**EXERCISE**: Collect all the lines that mention the word "with".

**INFORMATION SUPPLIED**:
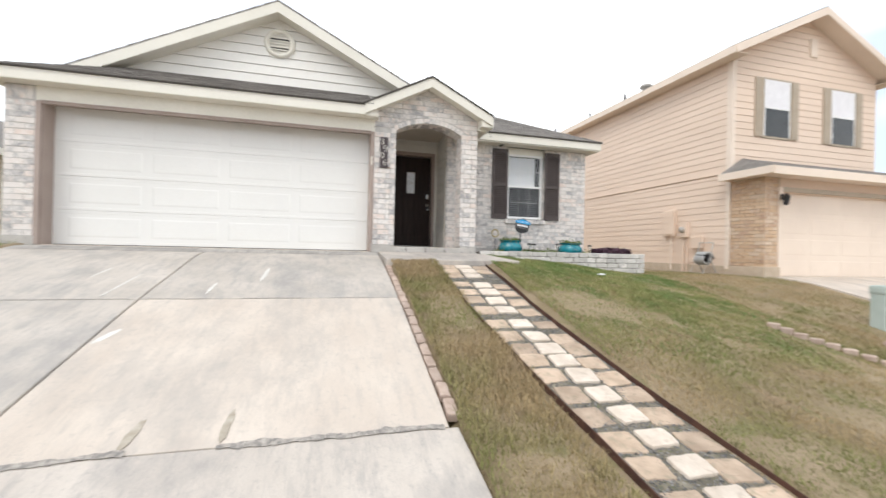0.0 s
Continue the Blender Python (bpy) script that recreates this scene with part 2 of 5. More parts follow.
==
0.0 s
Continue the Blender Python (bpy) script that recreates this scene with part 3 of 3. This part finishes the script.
* * *
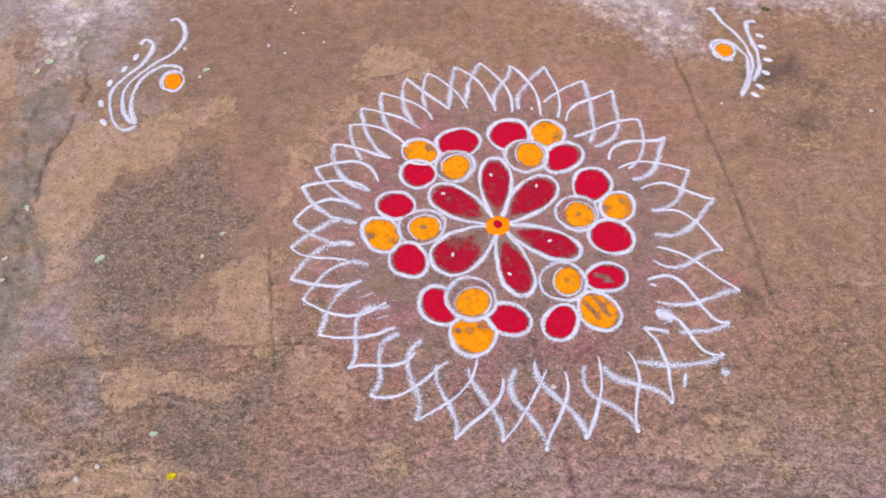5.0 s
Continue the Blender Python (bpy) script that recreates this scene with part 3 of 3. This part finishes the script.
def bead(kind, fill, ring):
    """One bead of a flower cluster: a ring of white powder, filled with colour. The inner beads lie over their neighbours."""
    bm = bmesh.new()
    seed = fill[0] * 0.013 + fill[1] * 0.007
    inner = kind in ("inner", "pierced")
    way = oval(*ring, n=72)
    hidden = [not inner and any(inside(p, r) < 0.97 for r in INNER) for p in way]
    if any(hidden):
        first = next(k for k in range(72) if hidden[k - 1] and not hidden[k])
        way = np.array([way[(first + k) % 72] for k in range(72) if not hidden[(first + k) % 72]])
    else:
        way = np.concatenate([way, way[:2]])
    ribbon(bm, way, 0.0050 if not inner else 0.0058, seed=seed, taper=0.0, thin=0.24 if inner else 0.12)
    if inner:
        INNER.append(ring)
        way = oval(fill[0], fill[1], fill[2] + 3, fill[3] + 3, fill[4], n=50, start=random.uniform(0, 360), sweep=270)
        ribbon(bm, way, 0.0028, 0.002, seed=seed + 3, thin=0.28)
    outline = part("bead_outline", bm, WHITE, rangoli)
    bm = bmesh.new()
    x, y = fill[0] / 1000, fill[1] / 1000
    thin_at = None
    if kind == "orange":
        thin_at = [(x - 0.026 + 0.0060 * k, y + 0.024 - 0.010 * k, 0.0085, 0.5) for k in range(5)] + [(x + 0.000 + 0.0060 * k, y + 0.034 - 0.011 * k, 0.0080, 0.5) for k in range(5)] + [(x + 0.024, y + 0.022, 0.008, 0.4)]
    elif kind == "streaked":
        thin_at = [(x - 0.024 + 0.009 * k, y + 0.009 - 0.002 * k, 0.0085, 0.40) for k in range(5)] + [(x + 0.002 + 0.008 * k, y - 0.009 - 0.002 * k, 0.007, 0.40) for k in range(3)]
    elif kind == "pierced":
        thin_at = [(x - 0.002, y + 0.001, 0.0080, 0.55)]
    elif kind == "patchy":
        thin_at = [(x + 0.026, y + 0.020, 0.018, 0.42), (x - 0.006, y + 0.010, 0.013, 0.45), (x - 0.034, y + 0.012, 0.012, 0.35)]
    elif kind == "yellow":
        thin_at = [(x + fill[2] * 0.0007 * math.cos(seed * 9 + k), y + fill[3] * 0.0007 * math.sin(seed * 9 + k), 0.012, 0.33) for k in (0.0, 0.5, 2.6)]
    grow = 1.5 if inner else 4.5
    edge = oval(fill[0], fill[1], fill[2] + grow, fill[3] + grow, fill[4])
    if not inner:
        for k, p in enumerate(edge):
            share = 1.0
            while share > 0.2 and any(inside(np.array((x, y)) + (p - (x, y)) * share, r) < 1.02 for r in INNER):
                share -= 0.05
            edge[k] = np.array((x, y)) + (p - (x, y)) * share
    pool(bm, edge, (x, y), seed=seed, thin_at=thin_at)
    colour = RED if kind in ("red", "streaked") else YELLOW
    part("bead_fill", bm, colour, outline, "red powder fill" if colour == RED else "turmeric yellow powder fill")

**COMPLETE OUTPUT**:
Continue the Blender Python (bpy) script that recreates this scene with part 2 of 5. More parts follow.
Continue the Blender Python (bpy) script that recreates this scene with part 3 of 3. This part finishes the script.
Continue the Blender Python (bpy) script that recreates this scene with part 3 of 3. This part finishes the script.
    """One bead of a flower cluster: a ring of white powder, filled with colour. The inner beads lie over their neighbours."""